According to the US comparative psychologist Michael Tomasello, by the time the common ancestor of Homo sapiens and Homo neanderthalensis had emerged sometime around 300,000 years ago, ancestral humans had already developed a sophisticated type of co‑operative intelligence. This much is evident from the archaeological record, which demonstrates the complex social living and interactional arrangements among ancestral humans. They probably had symbol use – which prefigures language – and the ability to engage in recursive thought (a consequence, on some accounts, of the slow emergence of an increasingly sophisticated symbolic grammar). Their new ecological situation would have led, inexorably, to changes in human behaviour. Tool-use would have been required, and co‑operative hunting, as well as new social arrangements – such as agreements to safeguard monogamous breeding privileges while males were away on hunts.
We don’t have to assume a special language instinct; we just need to look at the sorts of changes that made us who we are
These new social pressures would have precipitated changes in brain organisation. In time, we would see a capacity for language. Language is, after all, the paradigmatic example of co‑operative behaviour: it requires conventions – norms that are agreed within a community – and it can be deployed to co‑ordinate all the additional complex behaviours that the new niche demanded.

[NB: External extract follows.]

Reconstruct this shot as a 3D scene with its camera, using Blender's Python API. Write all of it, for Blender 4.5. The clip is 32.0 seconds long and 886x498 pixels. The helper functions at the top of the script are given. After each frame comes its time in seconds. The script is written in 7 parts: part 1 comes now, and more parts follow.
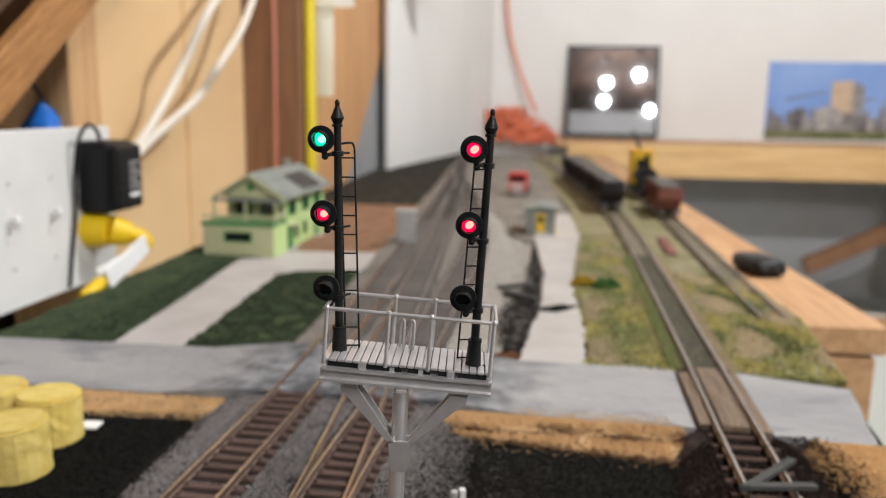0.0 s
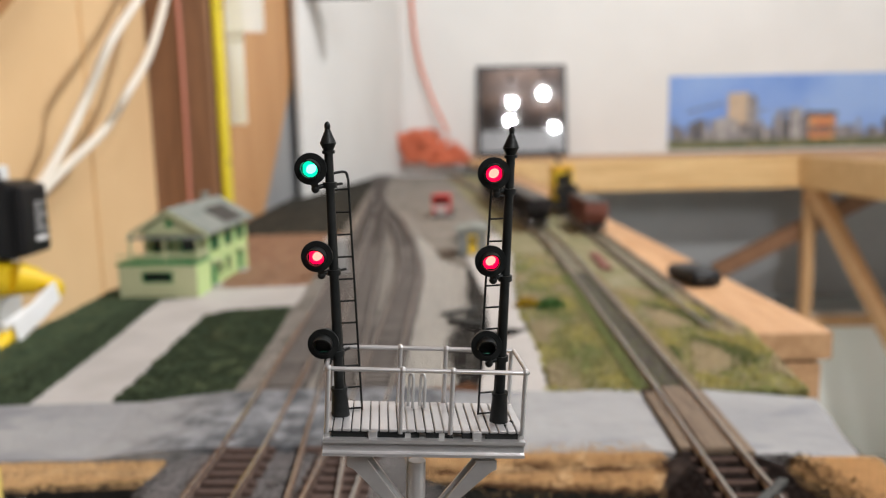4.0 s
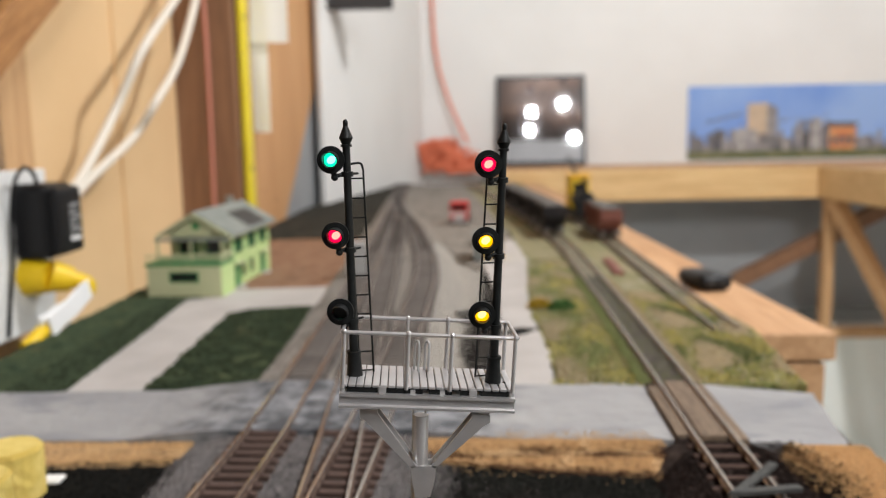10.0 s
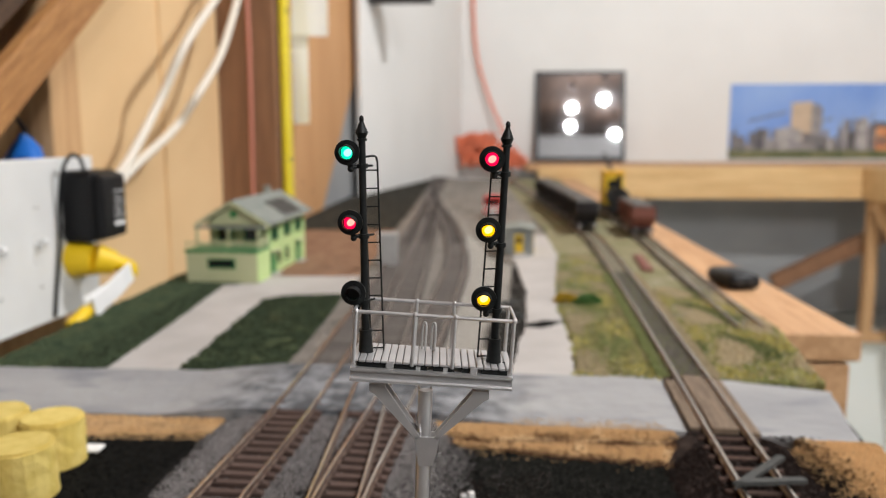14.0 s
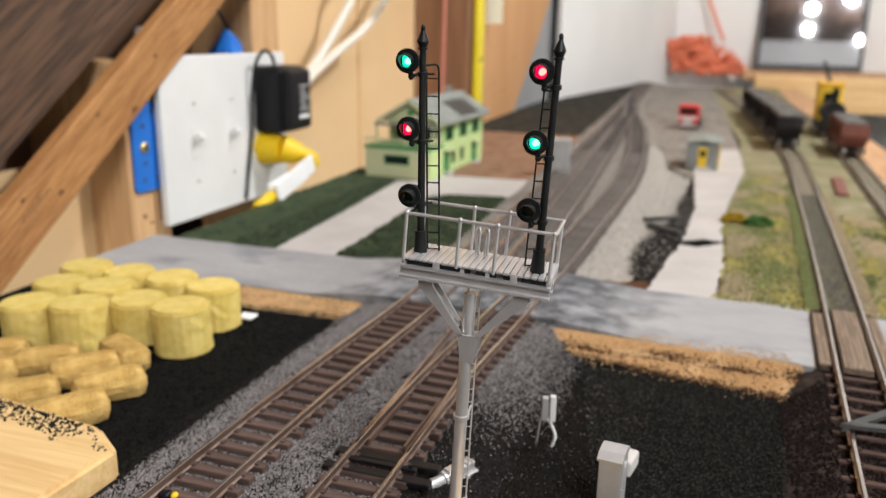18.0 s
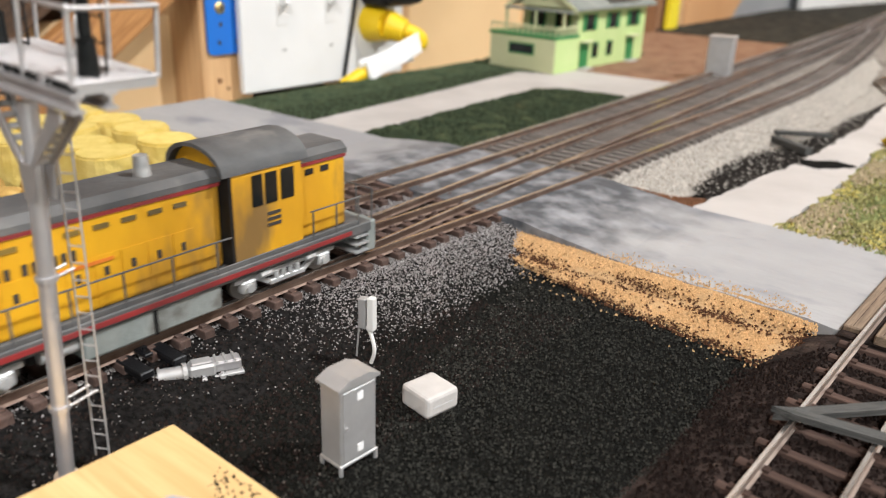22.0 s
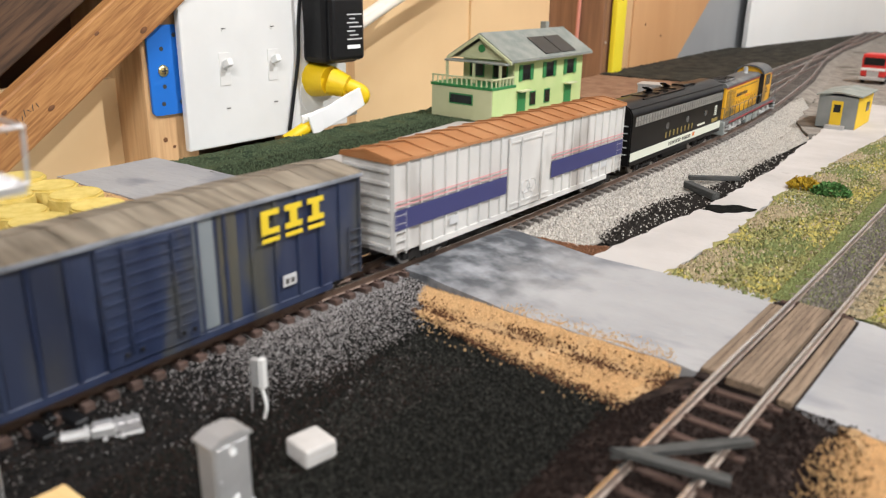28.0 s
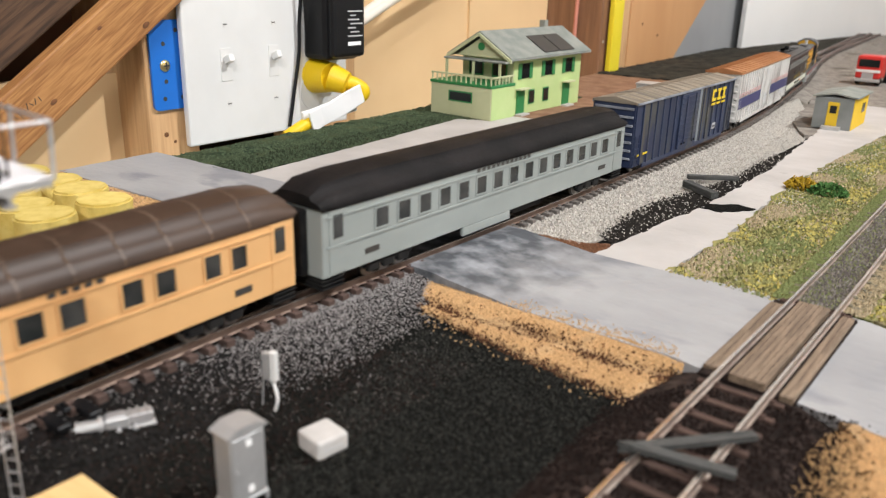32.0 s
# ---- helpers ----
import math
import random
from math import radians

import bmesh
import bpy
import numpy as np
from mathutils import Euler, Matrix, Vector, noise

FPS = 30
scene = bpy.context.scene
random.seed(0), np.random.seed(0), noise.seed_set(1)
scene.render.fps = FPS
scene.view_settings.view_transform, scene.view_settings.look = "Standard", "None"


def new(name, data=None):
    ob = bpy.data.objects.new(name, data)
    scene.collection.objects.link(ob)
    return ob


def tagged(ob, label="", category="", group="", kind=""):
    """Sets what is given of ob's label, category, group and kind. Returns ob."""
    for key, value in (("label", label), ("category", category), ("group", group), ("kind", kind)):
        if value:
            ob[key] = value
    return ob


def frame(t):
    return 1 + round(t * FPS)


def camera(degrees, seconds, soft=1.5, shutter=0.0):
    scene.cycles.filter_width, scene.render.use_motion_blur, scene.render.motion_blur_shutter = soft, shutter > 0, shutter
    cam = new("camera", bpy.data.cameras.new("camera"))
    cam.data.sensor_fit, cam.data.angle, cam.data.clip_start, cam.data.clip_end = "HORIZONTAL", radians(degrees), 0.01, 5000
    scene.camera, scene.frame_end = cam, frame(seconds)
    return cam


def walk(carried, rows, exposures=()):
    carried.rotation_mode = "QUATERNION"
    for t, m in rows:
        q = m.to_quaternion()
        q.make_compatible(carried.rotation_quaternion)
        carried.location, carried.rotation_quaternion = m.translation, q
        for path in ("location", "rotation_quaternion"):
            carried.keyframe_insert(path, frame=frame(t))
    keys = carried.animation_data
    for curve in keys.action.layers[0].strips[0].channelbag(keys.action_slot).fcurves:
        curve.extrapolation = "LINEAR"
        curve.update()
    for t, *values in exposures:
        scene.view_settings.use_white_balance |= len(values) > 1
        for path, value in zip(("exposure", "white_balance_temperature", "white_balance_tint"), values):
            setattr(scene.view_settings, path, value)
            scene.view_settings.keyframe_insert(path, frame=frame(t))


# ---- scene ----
# One unit of the plan below is a millimetre unless it says otherwise.
MM = 0.001
cam = camera(58.6, 32.0, soft=1.2, shutter=0.3)
PATH = [
    (0, 0.0193, -0.0035, 0.1359, 5.56, -10.33, -0.91),
    (0.5, 0.0200, -0.0012, 0.1365, 5.44, -10.37, -0.82),
    (1, 0.0205, -0.0000, 0.1367, 5.17, -10.35, -0.70),
    (1.5, 0.0193, -0.0002, 0.1365, 4.59, -10.27, -0.51),
    (2, 0.0146, 0.0010, 0.1363, 3.62, -10.12, -0.18),
    (2.5, 0.0024, 0.0063, 0.1356, 2.16, -9.95, 0.00),
    (3, -0.0027, 0.0144, 0.1353, 0.74, -9.67, 0.43),
    (3.5, -0.0010, 0.0195, 0.1357, -0.41, -9.21, 0.82),
    (5.5, -0.0016, 0.0126, 0.1295, -1.07, -7.71, 1.57),
    (6, -0.0036, 0.0119, 0.1279, -0.97, -7.68, 1.49),
    (6.5, -0.0033, 0.0127, 0.1301, -0.80, -7.76, 1.32),
    (7, -0.0008, 0.0088, 0.1278, -0.56, -7.86, 1.15),
    (7.5, -0.0013, 0.0022, 0.1285, -0.28, -7.97, 0.98),
    (8, -0.0000, -0.0000, 0.1281, 0.00, -7.97, 0.99),
    (8.5, 0.0010, -0.0006, 0.1294, 0.24, -8.04, 0.95),
    (9, 0.0013, 0.0005, 0.1310, 0.36, -8.05, 1.03),
    (9.5, 0.0009, -0.0011, 0.1301, 0.51, -8.00, 1.02),
    (10, 0.0023, -0.0031, 0.1325, 0.63, -7.96, 1.04),
    (10.5, 0.0027, -0.0065, 0.1321, 0.80, -7.95, 1.01),
    (11, 0.0040, -0.0084, 0.1331, 0.94, -7.92, 1.16),
    (11.5, 0.0044, -0.0072, 0.1326, 1.02, -7.90, 1.08),
    (12, 0.0059, -0.0073, 0.1342, 1.13, -7.92, 1.01),
    (12.5, 0.0053, -0.0110, 0.1341, 1.29, -7.95, 0.89),
    (13, 0.0064, -0.0125, 0.1322, 1.70, -8.03, 0.55),
    (13.5, 0.0063, -0.0157, 0.1330, 2.40, -8.15, 0.44),
    (14, 0.0094, -0.0157, 0.1329, 3.39, -8.37, 0.12),
    (14.5, 0.0106, -0.0161, 0.1321, 4.50, -8.62, -0.10),
    (16.5, 0.0209, -0.0211, 0.1365, 8.58, -10.02, -0.21),
    (17, 0.0248, -0.0284, 0.1383, 10.92, -11.38, -0.39),
    (17.5, 0.0338, -0.0238, 0.1401, 14.34, -13.27, -0.68),
    (18, 0.0449, -0.0163, 0.1355, 18.37, -15.48, -0.99),
    (18.5, 0.0585, -0.0026, 0.1265, 22.38, -17.46, -1.41),
    (19, 0.0757, 0.0133, 0.1199, 25.86, -19.16, -1.64),
    (19.5, 0.0944, 0.0230, 0.1175, 28.80, -20.29, -1.94),
    (20, 0.1100, 0.0378, 0.1134, 31.46, -21.13, -1.95),
    (20.5, 0.1227, 0.0533, 0.1087, 33.83, -21.62, -1.96),
    (21, 0.1238, 0.0723, 0.1038, 35.62, -21.78, -1.87),
    (21.5, 0.1269, 0.0871, 0.1032, 36.60, -21.90, -1.98),
    (22, 0.1287, 0.0924, 0.1039, 36.96, -21.73, -2.09),
    (22.5, 0.1268, 0.0941, 0.1037, 37.01, -21.59, -2.08),
    (23, 0.1299, 0.0946, 0.1062, 36.87, -21.45, -2.12),
    (23.5, 0.1353, 0.0926, 0.1077, 36.67, -21.12, -2.00),
    (24, 0.1378, 0.0923, 0.1121, 36.59, -20.67, -1.75),
    (24.5, 0.1411, 0.0937, 0.1114, 36.45, -20.27, -1.42),
    (25, 0.1463, 0.0967, 0.1126, 36.35, -19.92, -1.05),
    (25.5, 0.1488, 0.0986, 0.1150, 36.08, -19.69, -0.89),
    (26, 0.1543, 0.0957, 0.1169, 35.95, -19.37, -0.71),
    (26.5, 0.1574, 0.0977, 0.1196, 35.82, -19.25, -0.72),
    (28.5, 0.1624, 0.0944, 0.1195, 35.37, -19.15, -0.99),
    (29, 0.1632, 0.0954, 0.1210, 35.30, -19.19, -1.08),
    (29.5, 0.1632, 0.0976, 0.1202, 35.25, -19.26, -1.14),
    (30, 0.1614, 0.0970, 0.1208, 35.18, -19.32, -1.21),
    (30.5, 0.1634, 0.0931, 0.1199, 35.17, -19.40, -1.28),
    (31, 0.1650, 0.0914, 0.1207, 35.13, -19.42, -1.37),
    (31.5, 0.1615, 0.0908, 0.1203, 34.97, -19.39, -1.47),
    (32, 0.1592, 0.0894, 0.1202, 34.90, -19.33, -1.53),
]
walk(cam, [(t, Matrix.Translation((x, y, z)) @ Euler((0, 0, radians(yaw))).to_matrix().to_4x4()
            @ Euler((radians(90 + pitch), 0, 0)).to_matrix().to_4x4() @ Euler((0, 0, radians(-lean))).to_matrix().to_4x4())
           for t, x, y, z, yaw, pitch, lean in PATH], [(0.0, -0.1), (14.0, -0.12), (17.5, 0.04), (19.0, 0.22), (21.0, 0.32), (22.0, 0.32), (24.0, 0.24), (29.0, 0.22), (32.0, 0.2)])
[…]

From this perspective, we don’t have to assume a special language instinct; we just need to look at the sorts of changes that made us who we are, the changes that paved the way for speech. This allows us to picture the emergence of language as a gradual process from many overlapping tendencies. It might have begun as a sophisticated gestural system, for example, only later progressing to its vocal manifestations. But surely the most profound spur on the road to speech would have been the development of our instinct for co‑operation. By this, I don’t mean to say that we always get on. But we do almost always recognise other humans as minded creatures, like us, who have thoughts and feelings that we can attempt to influence.
We see this instinct at work in human infants as they attempt to acquire their mother tongue. Children have far more sophisticated learning capacities than Chomsky foresaw. They are able to deploy sophisticated intention-recognition abilities from a young age, perhaps as early as nine months old, in order to begin to figure out the communicative purposes of the adults around them. And this is, ultimately, an outcome of our co‑operative minds. Which is not to belittle language: once it came into being, it allowed us to shape the world to our will – for better or for worse. It unleashed humanity’s tremendous powers of invention and transformation. But it didn’t come out of nowhere, and it doesn’t stand apart from the rest of life. At last, in the 21st century, we are in a position to jettison the myth of Universal Grammar, and to start seeing this unique aspect of our humanity as it really is.